> WRITTEN EXERCISE
Restate each line word for word. Leave out every picture.

> COLLECTED MATERIAL

** Start **

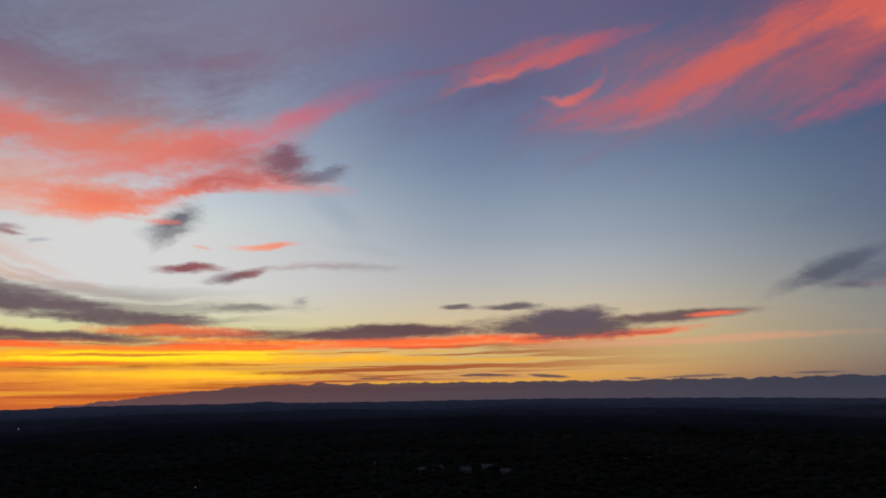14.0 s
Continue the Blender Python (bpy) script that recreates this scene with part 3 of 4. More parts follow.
wisp((88.12, 12.78), (95.23, 11.89), (101.04, 10.05), 0.63, "d89c92", "dca898", 1.50, 0.55, "B", 0.92, 0.80, 0.00)
wisp((99.17, 11.04), (104.35, 8.89), (114.25, 7.75), 0.32, "d0a094", "a09894", 1.50, 0.60, "B", 0.80, 0.70, 0.00)
wisp((126.67, 4.57), (134.87, 5.23), (142.13, 4.60), 0.55, "5e4a50", "60484c", 1.50, 0.92, "B", 0.46, 0.80, 0.00)
wisp((114.32, 4.40), (122.52, 4.64), (129.76, 4.61), 0.38, "84463c", "6a4a4c", 1.50, 0.80, "B", 0.57, 0.90, 0.00)
# glowing bands near the sun
cloud(68.91, -0.71, 21.33, 0.94, 0.1, "b87a5c", 1.30, 0.4, "B", 0.8, 0.00, 0.6)
cloud(90.12, 0.43, 18.98, 1.30, 0.9, "f58542", 1.30, 0.8, "B", 0.8, 0.00, 0.6)
cloud(70.63, 1.14, 14.57, 0.39, 1.9, "ff6848", 1.30, 0.95, "B", 0.5, 0.00, 0.7)
cloud(87.63, 1.41, 12.59, 0.60, 3.2, "ff7a42", 1.30, 0.85, "B", 0.5, 0.00, 0.8)
cloud(105.09, 2.50, 17.36, 0.56, 2.6, "ff8630", 1.30, 0.9, "B", 0.5, 0.00, 0.7)
cloud(114.47, 4.77, 7.18, 0.35, 0.3, "f5763a", 1.30, 0.85, "B", 0.5, 0.00, 0.9)
cloud(114.65, 2.50, 18.84, 0.71, 0.1, "ffb222", 1.66, 0.9, "B", 0.7, 0.00, 0.8)
cloud(113.70, 2.59, 11.18, 0.46, 0.4, "ffe01e", 1.66, 0.95, "B", 0.6, 0.00, 0.8)
cloud(117.13, 1.05, 10.58, 0.40, -0.7, "ffd028", 1.66, 0.95, "B", 0.6, 0.00, 0.8)
cloud(112.21, 0.83, 12.56, 0.80, -0.7, "ffaa2a", 1.66, 0.6, "B", 0.8, 0.00, 0.8)
cloud(113.49, 3.31, 16.32, 0.25, -0.0, "ee7230", 1.66, 0.85, "B", 0.5, 0.00, 0.9)
cloud(123.48, 3.95, 8.74, 0.25, -1.0, "ffb030", 1.66, 0.8, "B", 0.5, 0.00, 0.9)
cloud(119.61, 4.63, 5.38, 0.51, -0.9, "e06a42", 1.66, 0.85, "B", 0.5, 0.00, 0.8)
cloud(136.38, 3.93, 20.76, 0.61, 0.7, "ff6430", 1.59, 0.9, "B", 0.5, 0.00, 0.7)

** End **

> ANSWER TO THE TASK
14.0 s
Continue the Blender Python (bpy) script that recreates this scene with part 3 of 4. More parts follow.
wisp((88.12, 12.78), (95.23, 11.89), (101.04, 10.05), 0.63, "d89c92", "dca898", 1.50, 0.55, "B", 0.92, 0.80, 0.00)
wisp((99.17, 11.04), (104.35, 8.89), (114.25, 7.75), 0.32, "d0a094", "a09894", 1.50, 0.60, "B", 0.80, 0.70, 0.00)
wisp((126.67, 4.57), (134.87, 5.23), (142.13, 4.60), 0.55, "5e4a50", "60484c", 1.50, 0.92, "B", 0.46, 0.80, 0.00)
wisp((114.32, 4.40), (122.52, 4.64), (129.76, 4.61), 0.38, "84463c", "6a4a4c", 1.50, 0.80, "B", 0.57, 0.90, 0.00)
# glowing bands near the sun
cloud(68.91, -0.71, 21.33, 0.94, 0.1, "b87a5c", 1.30, 0.4, "B", 0.8, 0.00, 0.6)
cloud(90.12, 0.43, 18.98, 1.30, 0.9, "f58542", 1.30, 0.8, "B", 0.8, 0.00, 0.6)
cloud(70.63, 1.14, 14.57, 0.39, 1.9, "ff6848", 1.30, 0.95, "B", 0.5, 0.00, 0.7)
cloud(87.63, 1.41, 12.59, 0.60, 3.2, "ff7a42", 1.30, 0.85, "B", 0.5, 0.00, 0.8)
cloud(105.09, 2.50, 17.36, 0.56, 2.6, "ff8630", 1.30, 0.9, "B", 0.5, 0.00, 0.7)
cloud(114.47, 4.77, 7.18, 0.35, 0.3, "f5763a", 1.30, 0.85, "B", 0.5, 0.00, 0.9)
cloud(114.65, 2.50, 18.84, 0.71, 0.1, "ffb222", 1.66, 0.9, "B", 0.7, 0.00, 0.8)
cloud(113.70, 2.59, 11.18, 0.46, 0.4, "ffe01e", 1.66, 0.95, "B", 0.6, 0.00, 0.8)
cloud(117.13, 1.05, 10.58, 0.40, -0.7, "ffd028", 1.66, 0.95, "B", 0.6, 0.00, 0.8)
cloud(112.21, 0.83, 12.56, 0.80, -0.7, "ffaa2a", 1.66, 0.6, "B", 0.8, 0.00, 0.8)
cloud(113.49, 3.31, 16.32, 0.25, -0.0, "ee7230", 1.66, 0.85, "B", 0.5, 0.00, 0.9)
cloud(123.48, 3.95, 8.74, 0.25, -1.0, "ffb030", 1.66, 0.8, "B", 0.5, 0.00, 0.9)
cloud(119.61, 4.63, 5.38, 0.51, -0.9, "e06a42", 1.66, 0.85, "B", 0.5, 0.00, 0.8)
cloud(136.38, 3.93, 20.76, 0.61, 0.7, "ff6430", 1.59, 0.9, "B", 0.5, 0.00, 0.7)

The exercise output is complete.